→ **Written problem**: Copy each line of the data below exactly, leaving out pictures.

→ **Source excerpt**:
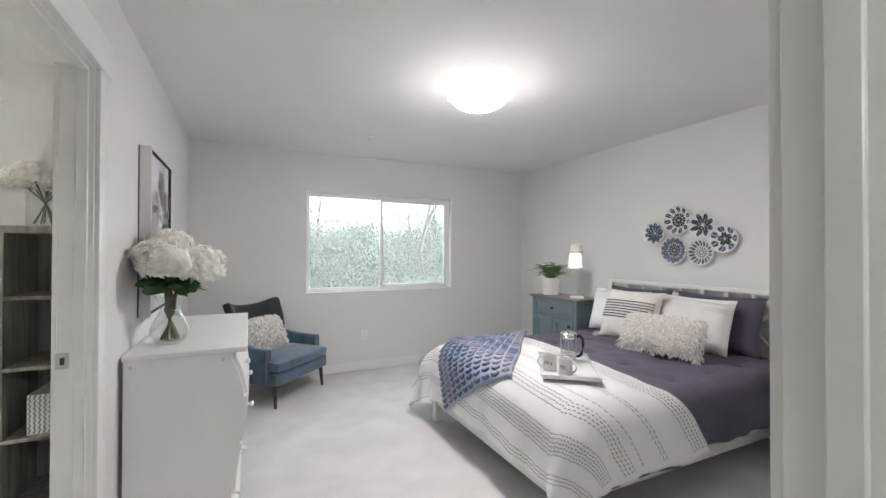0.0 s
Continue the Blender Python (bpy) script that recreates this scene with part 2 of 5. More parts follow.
T = 0.014
base_run("baseboard_north", [(XW, XE, YN - T, YN)])
base_run("baseboard_east", [(XE - T, XE, YS, YN - T)])
base_run("baseboard_west", [(XW, XW + T, DY1 + 0.105, YN - T), (XW, XW + T, YS, DY0 - 0.105)])
base_run("baseboard_south", [(EX1 + 0.11, XE - T, YS, YS + T), (XW + T, EX0 - 0.11, YS, YS + T)])
base_run("baseboard_bath", [(-2.36, TX + T, BYN - T, BYN), (TX, TX + T, BYN, TD0 - 0.105), (-3.0, -3.0 + T, BYN + 0.1, 5.1), (-1.12, XB, 3.52 - T, 3.52),
                            (XB - T, XB, DY1 + 0.105, 3.5)])


def casing_x(name, xf, side, y0, y1, h, jamb=None):
    """Casing on a wall that faces along x; xf: wall face, side: +1 or -1."""
    t = 0.018 * side
    a, b = sorted((xf, xf + t))
    a2, b2 = sorted((xf, xf + 0.026 * side))
    ob = tagged(new(name), "white painted flat door casing with a wider head", "", "", "structure")
    for n_, (p, q) in (("casing_leg", (y0 - 0.102, y0 - 0.005)), ("casing_leg", (y1 + 0.005, y1 + 0.102))):
        bm = B()
        box(bm, a, b, p, q, 0.0, h + 0.005, 0.003, 2)
        part(n_, bm, M_TRIM, ob)
    bm = B()
    box(bm, a2, b2, y0 - 0.122, y1 + 0.122, h + 0.005, h + 0.145, 0.003, 2)
    part("casing_head", bm, M_TRIM, ob)
    return ob


def jamb_x(name, xa, xb, y0, y1, h, stop_x, label):
    ob = tagged(new(name), label, "", "", "structure")
    for p, q, s0, s1 in ((y0 - 0.02, y0, y0, y0 + 0.011), (y1, y1 + 0.02, y1 - 0.011, y1)):
        bm = B()
        box(bm, xa, xb, p, q, 0, h + 0.02, 0.002)
        part("jamb_leg", bm, M_TRIM, ob)
        bm = B()
        box(bm, stop_x - 0.035, stop_x, s0, s1, 0, h - 0.0005, 0.002)
        part("door_stop", bm, M_TRIM, ob)
    bm = B()
    box(bm, xa, xb, y0, y1, h, h + 0.02, 0.002)
    part("jamb_head", bm, M_TRIM, ob)
    bm = B()
    box(bm, stop_x - 0.035, stop_x, y0 + 0.011, y1 - 0.011, h - 0.011, h - 0.0004, 0.002)
    part("door_stop", bm, M_TRIM, ob)
    return ob


door_1 = jamb_x("door_1", XB - 0.002, XW + 0.002, DY0, DY1, DH, XW - 0.015, "white painted bathroom door frame")
casing_x("trim_bath_door", XW, 1, DY0, DY1, DH)
casing_x("trim_bath_door_inner", XB, -1, DY0, DY1, DH)
door_2 = jamb_x("door_2", TX - 0.102, TX + 0.002, TD0, TD1, DH, TX - 0.05, "white painted toilet room door frame")
casing_x("trim_toilet_door", TX, 1, TD0, TD1, DH)
# open bathroom door with its hinge leaves, strike plate on the north jamb
HX = XB - 0.026
leaf = tagged(new("door_leaf"), "white painted bathroom door standing open into the bathroom", "", "", "structure")
bm = B()
box(bm, HX - 0.70, HX, DY0 + 0.016, DY0 + 0.053, 0.012, DH - 0.004, 0.002)
slab = part("door_slab", bm, M_TRIM, leaf)
for z0, z1 in ((0.24, 0.94), (1.10, 1.86)):
    bm = B()
    for a, b, c, d in ((HX - 0.59, HX - 0.11, z0, z0 + 0.02), (HX - 0.59, HX - 0.11, z1 - 0.02, z1), (HX - 0.59, HX - 0.57, z0 + 0.02, z1 - 0.02), (HX - 0.13, HX - 0.11, z0 + 0.02, z1 - 0.02)):
        box(bm, a, b, DY0 + 0.053, DY0 + 0.061, c, d, 0.003)
    part("panel_moulding", bm, M_TRIM, leaf)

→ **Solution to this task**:
0.0 s
Continue the Blender Python (bpy) script that recreates this scene with part 2 of 5. More parts follow.
T = 0.014
base_run("baseboard_north", [(XW, XE, YN - T, YN)])
base_run("baseboard_east", [(XE - T, XE, YS, YN - T)])
base_run("baseboard_west", [(XW, XW + T, DY1 + 0.105, YN - T), (XW, XW + T, YS, DY0 - 0.105)])
base_run("baseboard_south", [(EX1 + 0.11, XE - T, YS, YS + T), (XW + T, EX0 - 0.11, YS, YS + T)])
base_run("baseboard_bath", [(-2.36, TX + T, BYN - T, BYN), (TX, TX + T, BYN, TD0 - 0.105), (-3.0, -3.0 + T, BYN + 0.1, 5.1), (-1.12, XB, 3.52 - T, 3.52),
                            (XB - T, XB, DY1 + 0.105, 3.5)])


def casing_x(name, xf, side, y0, y1, h, jamb=None):
    """Casing on a wall that faces along x; xf: wall face, side: +1 or -1."""
    t = 0.018 * side
    a, b = sorted((xf, xf + t))
    a2, b2 = sorted((xf, xf + 0.026 * side))
    ob = tagged(new(name), "white painted flat door casing with a wider head", "", "", "structure")
    for n_, (p, q) in (("casing_leg", (y0 - 0.102, y0 - 0.005)), ("casing_leg", (y1 + 0.005, y1 + 0.102))):
        bm = B()
        box(bm, a, b, p, q, 0.0, h + 0.005, 0.003, 2)
        part(n_, bm, M_TRIM, ob)
    bm = B()
    box(bm, a2, b2, y0 - 0.122, y1 + 0.122, h + 0.005, h + 0.145, 0.003, 2)
    part("casing_head", bm, M_TRIM, ob)
    return ob


def jamb_x(name, xa, xb, y0, y1, h, stop_x, label):
    ob = tagged(new(name), label, "", "", "structure")
    for p, q, s0, s1 in ((y0 - 0.02, y0, y0, y0 + 0.011), (y1, y1 + 0.02, y1 - 0.011, y1)):
        bm = B()
        box(bm, xa, xb, p, q, 0, h + 0.02, 0.002)
        part("jamb_leg", bm, M_TRIM, ob)
        bm = B()
        box(bm, stop_x - 0.035, stop_x, s0, s1, 0, h - 0.0005, 0.002)
        part("door_stop", bm, M_TRIM, ob)
    bm = B()
    box(bm, xa, xb, y0, y1, h, h + 0.02, 0.002)
    part("jamb_head", bm, M_TRIM, ob)
    bm = B()
    box(bm, stop_x - 0.035, stop_x, y0 + 0.011, y1 - 0.011, h - 0.011, h - 0.0004, 0.002)
    part("door_stop", bm, M_TRIM, ob)
    return ob


door_1 = jamb_x("door_1", XB - 0.002, XW + 0.002, DY0, DY1, DH, XW - 0.015, "white painted bathroom door frame")
casing_x("trim_bath_door", XW, 1, DY0, DY1, DH)
casing_x("trim_bath_door_inner", XB, -1, DY0, DY1, DH)
door_2 = jamb_x("door_2", TX - 0.102, TX + 0.002, TD0, TD1, DH, TX - 0.05, "white painted toilet room door frame")
casing_x("trim_toilet_door", TX, 1, TD0, TD1, DH)
# open bathroom door with its hinge leaves, strike plate on the north jamb
HX = XB - 0.026
leaf = tagged(new("door_leaf"), "white painted bathroom door standing open into the bathroom", "", "", "structure")
bm = B()
box(bm, HX - 0.70, HX, DY0 + 0.016, DY0 + 0.053, 0.012, DH - 0.004, 0.002)
slab = part("door_slab", bm, M_TRIM, leaf)
for z0, z1 in ((0.24, 0.94), (1.10, 1.86)):
    bm = B()
    for a, b, c, d in ((HX - 0.59, HX - 0.11, z0, z0 + 0.02), (HX - 0.59, HX - 0.11, z1 - 0.02, z1), (HX - 0.59, HX - 0.57, z0 + 0.02, z1 - 0.02), (HX - 0.13, HX - 0.11, z0 + 0.02, z1 - 0.02)):
        box(bm, a, b, DY0 + 0.053, DY0 + 0.061, c, d, 0.003)
    part("panel_moulding", bm, M_TRIM, leaf)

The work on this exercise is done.